Case ID: ad3d_134/html/0514-01.html
Source: Caselaw Access Project
Author: {"author": "", "license": "Public Domain", "url": "https://static.case.law/"}
Date Created: 2024-08-24T03:29:51.129683

The Board of Managers of One Strivers Row Condominium, Respondent, v Hafeez Giwa, Appellant.
    [22 NYS3d 176]
   Order and judgment (one paper), Supreme Court, New York County (Cynthia S. Kern, J.), entered May 13, 2014, which granted plaintiff’s motion to confirm a Special Referee’s report on attorneys’ fees and late fees and directed that judgment be entered against defendant in the aggregate amount of $42,037.32, unanimously affirmed.

Although defendant paid his outstanding common charges prior to the court’s determination of plaintiff’s motion for summary judgment, pursuant to the bylaws of the condominium, plaintiff was still entitled to seek late charges and its reasonable attorneys’ fees in connection with initiating and prosecuting this case (see Hooper Assoc. v AGS Computers, 74 NY2d 487, 491 [1989]; Frisch v Bellmarc Mgt., 190 AD2d 383, 390 [1st Dept 1993]; see also Matter of Purcell v Jefferson County Dist. Attorney, 77 AD3d 1328 [4th Dept 2010]). The record demonstrates that defendant had an opportunity to be heard “at a meaningful time and in a meaningful manner” on the issues, and his due process rights were not violated (Matter of Kigin v State of N.Y. Workers’ Compensation Bd., 24 NY3d 459, 469 [2014] [internal quotation marks omitted]).
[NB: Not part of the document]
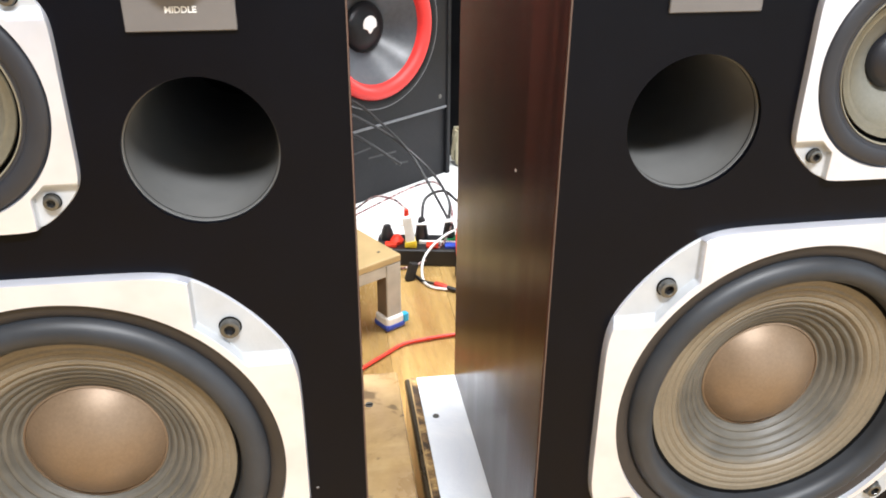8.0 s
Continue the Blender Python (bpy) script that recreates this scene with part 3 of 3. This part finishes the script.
part("top_cover", vented_top(), M_AMPTOP, amp, "blue-grey slotted top cover")
face = part("faceplate", block(-0.002, AW + 0.002, -0.014, -0.0005, 0.006, AH + 0.001, 0.0018, 3), M_CHAMPAGNE, amp, "champagne metal faceplate")
for kx, kz, r in ((0.052, 0.108, 0.017), (0.30, 0.085, 0.03)):
    part("knob", lathe([(r, 0), (r, -0.014), (r * 0.92, -0.016), (0, -0.0165)], kx, kz, -0.0142, 48), M_CHAMPAGNE, face, "round metal knob", True)
part("indicator", block(0.031, 0.040, -0.0146, -0.014, 0.086, 0.092, 0.0002, 1), M_RED, face, "small red indicator")
part("lever", lathe([(0.0042, 0), (0.0036, -0.012), (0.0022, -0.018), (0, -0.018)], 0.036, 0.070, -0.014, 16), M_STEEL, face, "small metal lever switch", True)
side_screw = lathe([(0.0075, 0), (0.0070, -0.0022), (0.0030, -0.0026), (0, -0.0012)], 0, 0, 0, 24)
side_screw.transform(Matrix.Translation((-0.0002, 0.050, 0.072)) @ Matrix.Rotation(radians(-90), 4, "Z"))
part("side_screw", side_screw, M_BLACK, amp, "black side screw", True)

# ---------------------------------------------------------------- low stool with a black cabinet on it
STOOL_TURN = math.degrees(math.atan2(0.52, 0.853))
stool = thing("low_stool", pose(0.179, 0.797, 0, 0, 0, STOOL_TURN), "low plywood-topped stool with grey steel legs, taped foot", "stool")
SL, SD, SH = 0.36, 0.32, 0.143
part("stool_top", block(-SL, 0.0, 0.0, SD, SH - 0.013, SH, 0.002, 2), M_STOOLTOP, stool, "pale stained board")
part("apron", block(-SL + 0.031, -0.031, 0.001, 0.004, SH - 0.034, SH - 0.0135, 0.0004, 1), M_STEEL, stool, "grey steel angle")
part("apron", block(-0.004, -0.001, 0.031, SD - 0.031, SH - 0.034, SH - 0.0135, 0.0004, 1), M_STEEL, stool, "grey steel angle")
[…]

Defendant’s payment in full of the outstanding common charges, while plaintiff’s summary judgment motion was pending, effectively amounted to an admission that he owed the amounts sought. Thus, while plaintiff’s summary judgment motion was denied as moot, it was proper for the court to send the matter to the Special Referee for a determination of attorneys’ fees and late charges pursuant to the condominium bylaws.

Defendant’s challenge to the amount of attorneys’ fees and late fees awarded is not properly before this Court, since it was not raised until his reply brief (see Matter of Erdey v City of New York, 129 AD3d 546 [1st Dept 2015]). In any event, the amount of fees awarded is supported by the record and is not unreasonable. Concur — Friedman, J.P., Andrias, Gische and Kapnick, JJ.